_Information provided_:
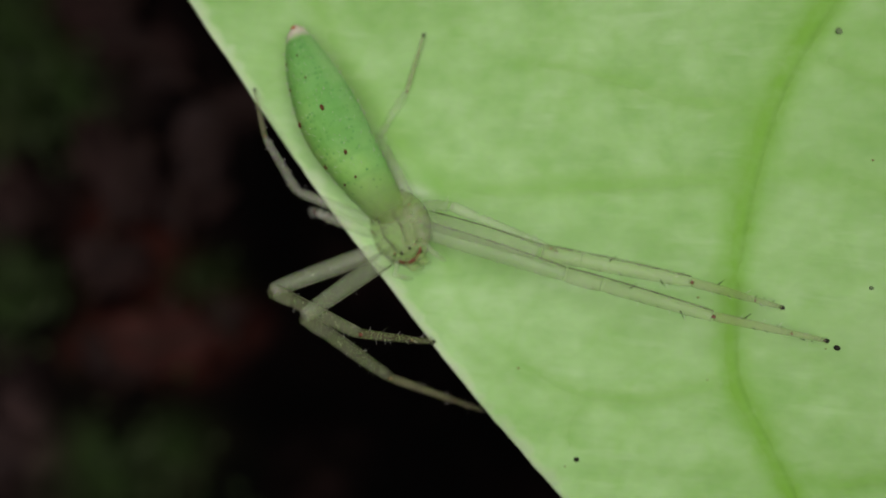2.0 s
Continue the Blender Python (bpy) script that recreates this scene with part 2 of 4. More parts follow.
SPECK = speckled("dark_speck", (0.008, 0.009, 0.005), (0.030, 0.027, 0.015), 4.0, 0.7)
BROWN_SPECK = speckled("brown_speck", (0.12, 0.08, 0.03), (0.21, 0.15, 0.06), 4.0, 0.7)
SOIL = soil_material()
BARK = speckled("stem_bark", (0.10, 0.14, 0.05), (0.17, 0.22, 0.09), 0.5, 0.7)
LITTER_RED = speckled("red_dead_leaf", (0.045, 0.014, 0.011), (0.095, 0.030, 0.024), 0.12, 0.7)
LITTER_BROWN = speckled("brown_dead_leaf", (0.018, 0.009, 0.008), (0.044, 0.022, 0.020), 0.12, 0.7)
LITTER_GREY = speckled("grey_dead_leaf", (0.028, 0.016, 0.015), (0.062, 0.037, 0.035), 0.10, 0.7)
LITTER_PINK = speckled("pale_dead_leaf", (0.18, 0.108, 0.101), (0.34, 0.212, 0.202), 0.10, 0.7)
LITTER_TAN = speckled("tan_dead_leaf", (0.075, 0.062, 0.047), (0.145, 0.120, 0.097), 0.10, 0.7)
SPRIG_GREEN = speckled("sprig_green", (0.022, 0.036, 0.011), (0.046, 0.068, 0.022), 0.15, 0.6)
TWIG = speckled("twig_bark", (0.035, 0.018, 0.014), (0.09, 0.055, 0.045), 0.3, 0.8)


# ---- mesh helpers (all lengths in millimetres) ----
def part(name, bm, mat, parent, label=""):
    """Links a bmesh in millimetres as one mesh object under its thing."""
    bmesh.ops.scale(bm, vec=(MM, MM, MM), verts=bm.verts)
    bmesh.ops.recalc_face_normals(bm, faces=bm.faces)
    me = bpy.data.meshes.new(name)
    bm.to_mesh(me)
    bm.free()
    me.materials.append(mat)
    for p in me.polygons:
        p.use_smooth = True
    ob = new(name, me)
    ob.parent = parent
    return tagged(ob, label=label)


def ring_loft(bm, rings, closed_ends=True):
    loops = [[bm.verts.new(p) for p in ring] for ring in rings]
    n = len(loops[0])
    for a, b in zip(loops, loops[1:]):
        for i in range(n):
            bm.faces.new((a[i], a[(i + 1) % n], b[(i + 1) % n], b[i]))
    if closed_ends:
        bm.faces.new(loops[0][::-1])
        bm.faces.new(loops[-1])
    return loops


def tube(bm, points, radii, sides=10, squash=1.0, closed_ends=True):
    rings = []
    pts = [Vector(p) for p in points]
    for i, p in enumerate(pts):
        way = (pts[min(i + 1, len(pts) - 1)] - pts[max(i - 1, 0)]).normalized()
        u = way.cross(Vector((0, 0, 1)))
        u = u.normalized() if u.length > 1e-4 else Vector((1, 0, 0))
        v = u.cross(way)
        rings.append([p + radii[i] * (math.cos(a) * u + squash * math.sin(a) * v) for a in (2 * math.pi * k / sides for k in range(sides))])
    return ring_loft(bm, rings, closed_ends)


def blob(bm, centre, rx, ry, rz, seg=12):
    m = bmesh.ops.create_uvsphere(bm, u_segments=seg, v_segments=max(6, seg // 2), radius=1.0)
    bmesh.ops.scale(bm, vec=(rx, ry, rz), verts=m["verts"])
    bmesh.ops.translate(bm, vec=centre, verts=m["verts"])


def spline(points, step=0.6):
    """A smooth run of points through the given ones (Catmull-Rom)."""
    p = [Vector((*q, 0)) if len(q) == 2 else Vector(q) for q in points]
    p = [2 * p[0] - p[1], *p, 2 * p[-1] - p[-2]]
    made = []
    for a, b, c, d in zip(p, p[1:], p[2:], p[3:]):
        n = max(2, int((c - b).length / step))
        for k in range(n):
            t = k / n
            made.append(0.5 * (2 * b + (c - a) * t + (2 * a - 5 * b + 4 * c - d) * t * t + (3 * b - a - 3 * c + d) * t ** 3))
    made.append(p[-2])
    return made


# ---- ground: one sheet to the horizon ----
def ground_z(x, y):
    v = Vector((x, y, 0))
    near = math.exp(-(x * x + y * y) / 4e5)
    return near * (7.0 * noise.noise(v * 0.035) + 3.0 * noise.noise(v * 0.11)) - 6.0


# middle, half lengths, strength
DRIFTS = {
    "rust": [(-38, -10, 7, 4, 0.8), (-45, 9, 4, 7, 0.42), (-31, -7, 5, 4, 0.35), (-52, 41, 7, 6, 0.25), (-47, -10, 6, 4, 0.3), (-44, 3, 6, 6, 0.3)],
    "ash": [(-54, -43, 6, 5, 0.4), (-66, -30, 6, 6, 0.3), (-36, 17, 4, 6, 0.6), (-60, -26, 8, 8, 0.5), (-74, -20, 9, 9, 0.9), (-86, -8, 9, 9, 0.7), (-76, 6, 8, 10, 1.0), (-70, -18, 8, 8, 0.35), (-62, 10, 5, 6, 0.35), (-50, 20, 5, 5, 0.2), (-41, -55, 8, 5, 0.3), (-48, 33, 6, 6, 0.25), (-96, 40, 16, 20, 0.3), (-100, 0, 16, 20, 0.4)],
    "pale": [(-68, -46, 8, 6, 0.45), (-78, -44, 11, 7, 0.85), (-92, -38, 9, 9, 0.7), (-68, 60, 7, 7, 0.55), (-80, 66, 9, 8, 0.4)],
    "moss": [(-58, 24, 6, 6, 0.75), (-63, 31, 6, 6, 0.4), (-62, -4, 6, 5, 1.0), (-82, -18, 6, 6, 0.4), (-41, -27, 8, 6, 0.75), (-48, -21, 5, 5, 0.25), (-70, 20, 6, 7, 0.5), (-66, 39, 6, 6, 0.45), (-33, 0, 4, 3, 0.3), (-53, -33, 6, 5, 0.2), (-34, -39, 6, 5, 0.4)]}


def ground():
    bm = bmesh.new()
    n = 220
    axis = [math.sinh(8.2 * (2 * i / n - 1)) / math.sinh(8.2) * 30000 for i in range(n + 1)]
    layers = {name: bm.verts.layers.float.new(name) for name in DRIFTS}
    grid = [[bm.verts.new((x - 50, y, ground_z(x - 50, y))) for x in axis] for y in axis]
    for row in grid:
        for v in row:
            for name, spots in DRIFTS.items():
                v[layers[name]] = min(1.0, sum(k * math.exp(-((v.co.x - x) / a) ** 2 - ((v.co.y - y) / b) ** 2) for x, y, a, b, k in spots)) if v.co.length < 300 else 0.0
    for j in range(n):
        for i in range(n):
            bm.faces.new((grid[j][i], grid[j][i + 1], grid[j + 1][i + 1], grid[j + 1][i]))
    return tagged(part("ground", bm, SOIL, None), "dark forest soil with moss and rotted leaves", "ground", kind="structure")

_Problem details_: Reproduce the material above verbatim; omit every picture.

_Task response_:
2.0 s
Continue the Blender Python (bpy) script that recreates this scene with part 2 of 4. More parts follow.
SPECK = speckled("dark_speck", (0.008, 0.009, 0.005), (0.030, 0.027, 0.015), 4.0, 0.7)
BROWN_SPECK = speckled("brown_speck", (0.12, 0.08, 0.03), (0.21, 0.15, 0.06), 4.0, 0.7)
SOIL = soil_material()
BARK = speckled("stem_bark", (0.10, 0.14, 0.05), (0.17, 0.22, 0.09), 0.5, 0.7)
LITTER_RED = speckled("red_dead_leaf", (0.045, 0.014, 0.011), (0.095, 0.030, 0.024), 0.12, 0.7)
LITTER_BROWN = speckled("brown_dead_leaf", (0.018, 0.009, 0.008), (0.044, 0.022, 0.020), 0.12, 0.7)
LITTER_GREY = speckled("grey_dead_leaf", (0.028, 0.016, 0.015), (0.062, 0.037, 0.035), 0.10, 0.7)
LITTER_PINK = speckled("pale_dead_leaf", (0.18, 0.108, 0.101), (0.34, 0.212, 0.202), 0.10, 0.7)
LITTER_TAN = speckled("tan_dead_leaf", (0.075, 0.062, 0.047), (0.145, 0.120, 0.097), 0.10, 0.7)
SPRIG_GREEN = speckled("sprig_green", (0.022, 0.036, 0.011), (0.046, 0.068, 0.022), 0.15, 0.6)
TWIG = speckled("twig_bark", (0.035, 0.018, 0.014), (0.09, 0.055, 0.045), 0.3, 0.8)


# ---- mesh helpers (all lengths in millimetres) ----
def part(name, bm, mat, parent, label=""):
    """Links a bmesh in millimetres as one mesh object under its thing."""
    bmesh.ops.scale(bm, vec=(MM, MM, MM), verts=bm.verts)
    bmesh.ops.recalc_face_normals(bm, faces=bm.faces)
    me = bpy.data.meshes.new(name)
    bm.to_mesh(me)
    bm.free()
    me.materials.append(mat)
    for p in me.polygons:
        p.use_smooth = True
    ob = new(name, me)
    ob.parent = parent
    return tagged(ob, label=label)


def ring_loft(bm, rings, closed_ends=True):
    loops = [[bm.verts.new(p) for p in ring] for ring in rings]
    n = len(loops[0])
    for a, b in zip(loops, loops[1:]):
        for i in range(n):
            bm.faces.new((a[i], a[(i + 1) % n], b[(i + 1) % n], b[i]))
    if closed_ends:
        bm.faces.new(loops[0][::-1])
        bm.faces.new(loops[-1])
    return loops


def tube(bm, points, radii, sides=10, squash=1.0, closed_ends=True):
    rings = []
    pts = [Vector(p) for p in points]
    for i, p in enumerate(pts):
        way = (pts[min(i + 1, len(pts) - 1)] - pts[max(i - 1, 0)]).normalized()
        u = way.cross(Vector((0, 0, 1)))
        u = u.normalized() if u.length > 1e-4 else Vector((1, 0, 0))
        v = u.cross(way)
        rings.append([p + radii[i] * (math.cos(a) * u + squash * math.sin(a) * v) for a in (2 * math.pi * k / sides for k in range(sides))])
    return ring_loft(bm, rings, closed_ends)


def blob(bm, centre, rx, ry, rz, seg=12):
    m = bmesh.ops.create_uvsphere(bm, u_segments=seg, v_segments=max(6, seg // 2), radius=1.0)
    bmesh.ops.scale(bm, vec=(rx, ry, rz), verts=m["verts"])
    bmesh.ops.translate(bm, vec=centre, verts=m["verts"])


def spline(points, step=0.6):
    """A smooth run of points through the given ones (Catmull-Rom)."""
    p = [Vector((*q, 0)) if len(q) == 2 else Vector(q) for q in points]
    p = [2 * p[0] - p[1], *p, 2 * p[-1] - p[-2]]
    made = []
    for a, b, c, d in zip(p, p[1:], p[2:], p[3:]):
        n = max(2, int((c - b).length / step))
        for k in range(n):
            t = k / n
            made.append(0.5 * (2 * b + (c - a) * t + (2 * a - 5 * b + 4 * c - d) * t * t + (3 * b - a - 3 * c + d) * t ** 3))
    made.append(p[-2])
    return made


# ---- ground: one sheet to the horizon ----
def ground_z(x, y):
    v = Vector((x, y, 0))
    near = math.exp(-(x * x + y * y) / 4e5)
    return near * (7.0 * noise.noise(v * 0.035) + 3.0 * noise.noise(v * 0.11)) - 6.0


# middle, half lengths, strength
DRIFTS = {
    "rust": [(-38, -10, 7, 4, 0.8), (-45, 9, 4, 7, 0.42), (-31, -7, 5, 4, 0.35), (-52, 41, 7, 6, 0.25), (-47, -10, 6, 4, 0.3), (-44, 3, 6, 6, 0.3)],
    "ash": [(-54, -43, 6, 5, 0.4), (-66, -30, 6, 6, 0.3), (-36, 17, 4, 6, 0.6), (-60, -26, 8, 8, 0.5), (-74, -20, 9, 9, 0.9), (-86, -8, 9, 9, 0.7), (-76, 6, 8, 10, 1.0), (-70, -18, 8, 8, 0.35), (-62, 10, 5, 6, 0.35), (-50, 20, 5, 5, 0.2), (-41, -55, 8, 5, 0.3), (-48, 33, 6, 6, 0.25), (-96, 40, 16, 20, 0.3), (-100, 0, 16, 20, 0.4)],
    "pale": [(-68, -46, 8, 6, 0.45), (-78, -44, 11, 7, 0.85), (-92, -38, 9, 9, 0.7), (-68, 60, 7, 7, 0.55), (-80, 66, 9, 8, 0.4)],
    "moss": [(-58, 24, 6, 6, 0.75), (-63, 31, 6, 6, 0.4), (-62, -4, 6, 5, 1.0), (-82, -18, 6, 6, 0.4), (-41, -27, 8, 6, 0.75), (-48, -21, 5, 5, 0.25), (-70, 20, 6, 7, 0.5), (-66, 39, 6, 6, 0.45), (-33, 0, 4, 3, 0.3), (-53, -33, 6, 5, 0.2), (-34, -39, 6, 5, 0.4)]}


def ground():
    bm = bmesh.new()
    n = 220
    axis = [math.sinh(8.2 * (2 * i / n - 1)) / math.sinh(8.2) * 30000 for i in range(n + 1)]
    layers = {name: bm.verts.layers.float.new(name) for name in DRIFTS}
    grid = [[bm.verts.new((x - 50, y, ground_z(x - 50, y))) for x in axis] for y in axis]
    for row in grid:
        for v in row:
            for name, spots in DRIFTS.items():
                v[layers[name]] = min(1.0, sum(k * math.exp(-((v.co.x - x) / a) ** 2 - ((v.co.y - y) / b) ** 2) for x, y, a, b, k in spots)) if v.co.length < 300 else 0.0
    for j in range(n):
        for i in range(n):
            bm.faces.new((grid[j][i], grid[j][i + 1], grid[j + 1][i + 1], grid[j + 1][i]))
    return tagged(part("ground", bm, SOIL, None), "dark forest soil with moss and rotted leaves", "ground", kind="structure")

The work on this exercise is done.